Even more astonishingly, women operatives were sometimes gifted sensitive information without even trying, by men who were clearly keen to impress them. This seems to have happened with one Jeannie Rousseau (codename ‘Amniarix’), a member of a network called the Druids, which infiltrated senior Nazi circles. One on occasion in 1943 a German officer boasted to her about the V-rocket testing site at Peenemünde, even showing off the maps and diagrams he had of the site in his briefcase. A no-doubt astonished Rousseau committed it all to memory and promptly reported the information back to her superiors.
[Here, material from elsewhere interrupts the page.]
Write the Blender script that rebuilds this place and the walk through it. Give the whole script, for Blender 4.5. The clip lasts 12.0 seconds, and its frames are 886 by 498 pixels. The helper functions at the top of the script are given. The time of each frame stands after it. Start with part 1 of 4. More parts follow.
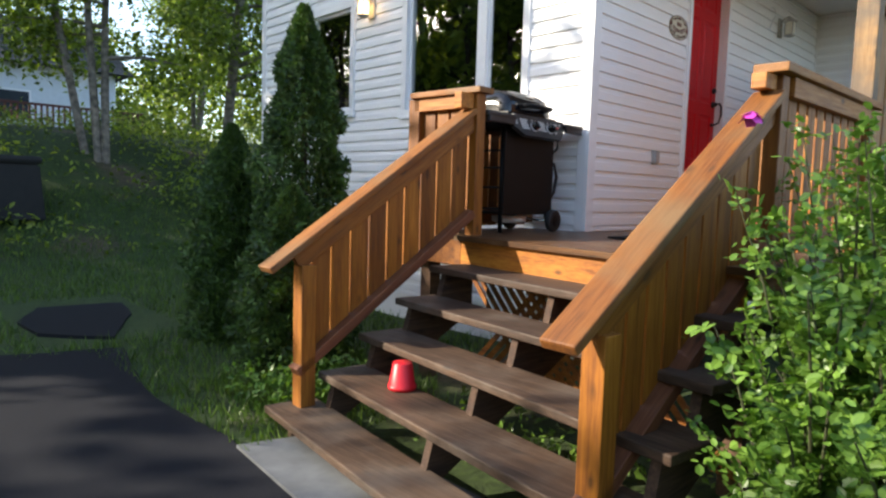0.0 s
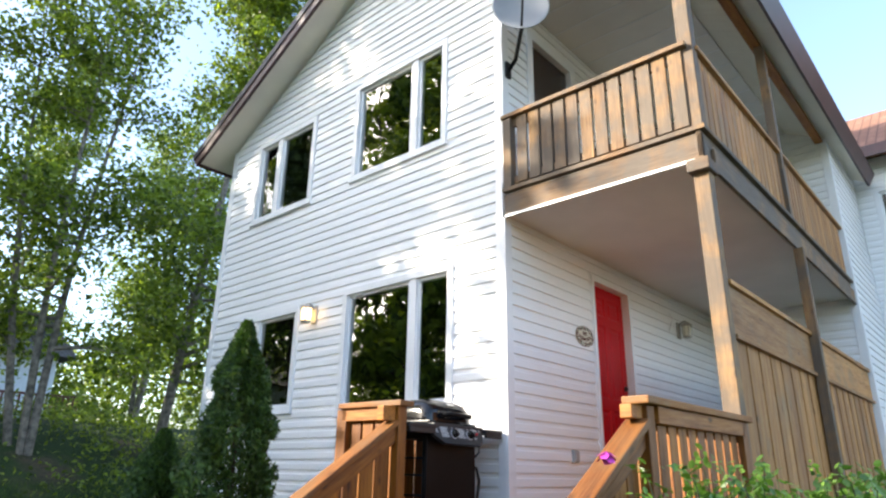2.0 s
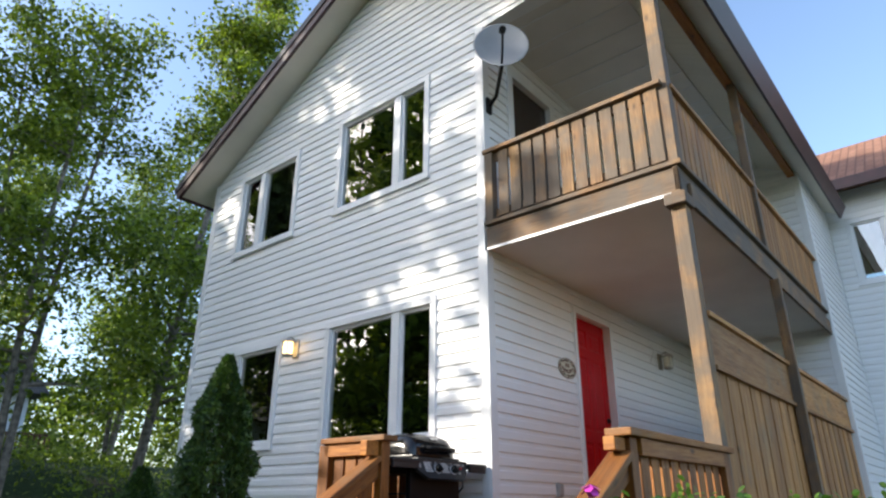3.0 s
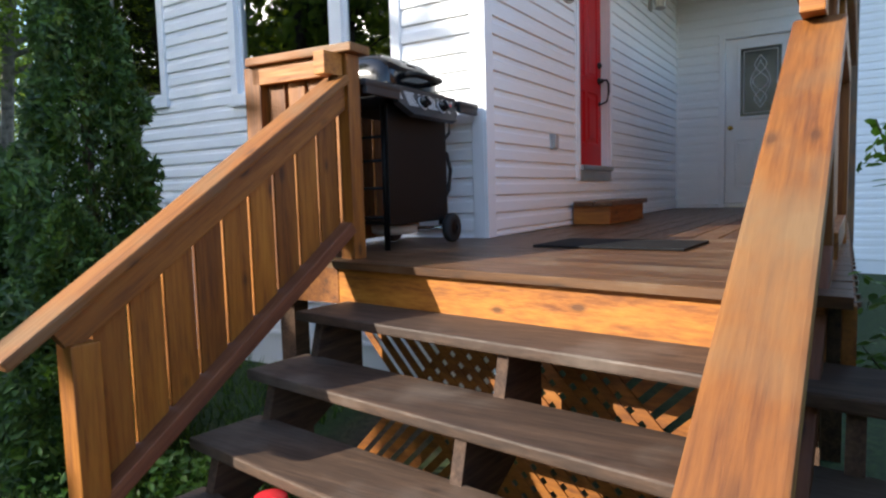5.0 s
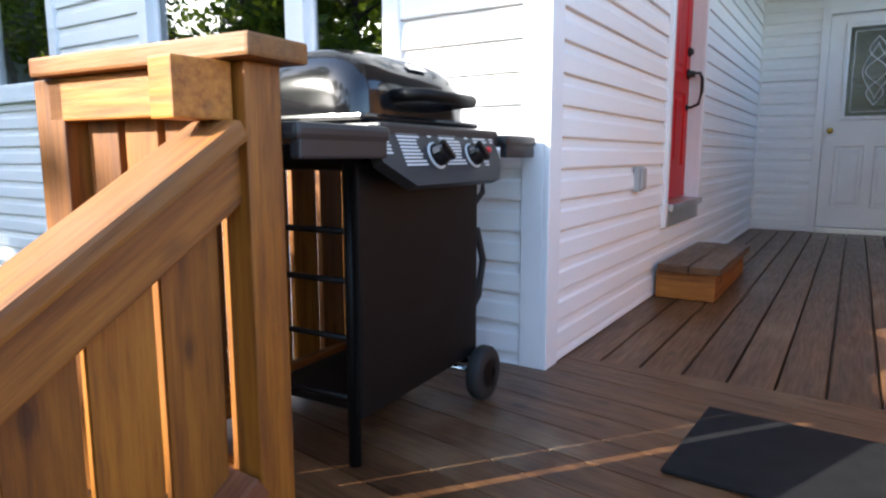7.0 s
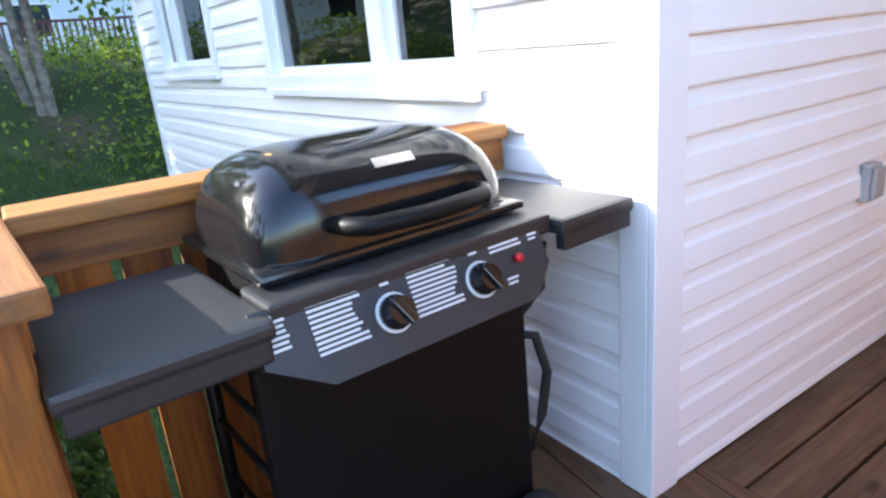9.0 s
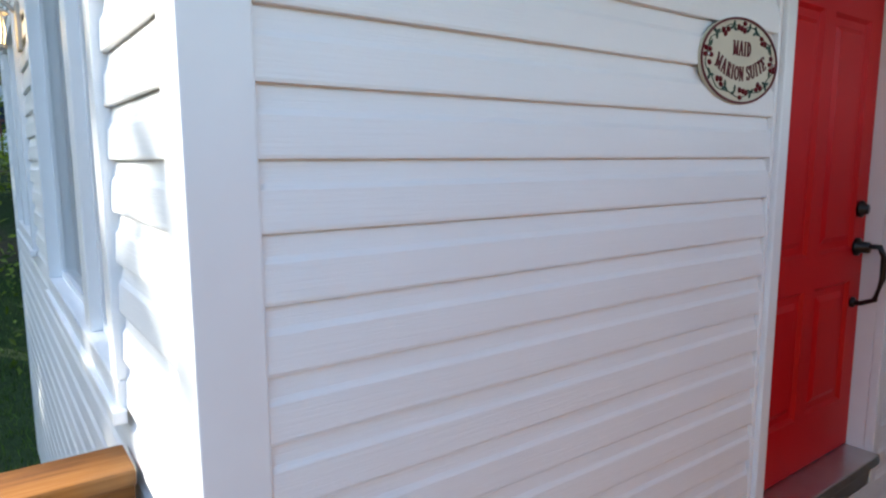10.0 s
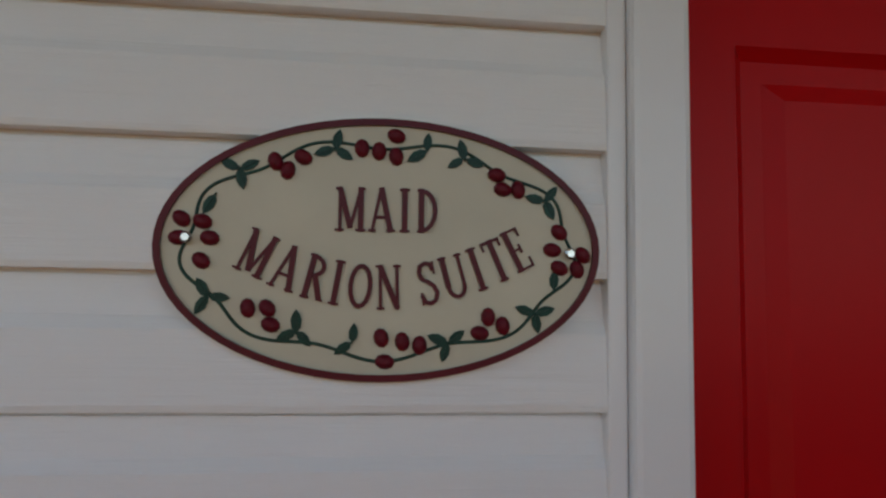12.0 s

Described by a colleague as ‘the most remarkable girl of her generation’, Rousseau was ultimately imprisoned by the Gestapo three times over the course of the war, although she survived to see its end and only died in 2017. She is just one of the many courageous and resilient women profiled in the book, some of whom have been named for the first time. As I said before, the book is comprehensive – and in places close to encyclopaedic. Some readers may have issues with this approach, as Fry introduces new figures and new organisations every couple of pages, often never mentioning them again.

But this is not the author’s fault. Her subject is broad and complex, and the detail of this book only goes to demonstrate how thorough her research has been. It also shows that, without the contribution of women in intelligence – be it as agents, codebreakers, or secretaries – the outcome of both world wars would have been very different.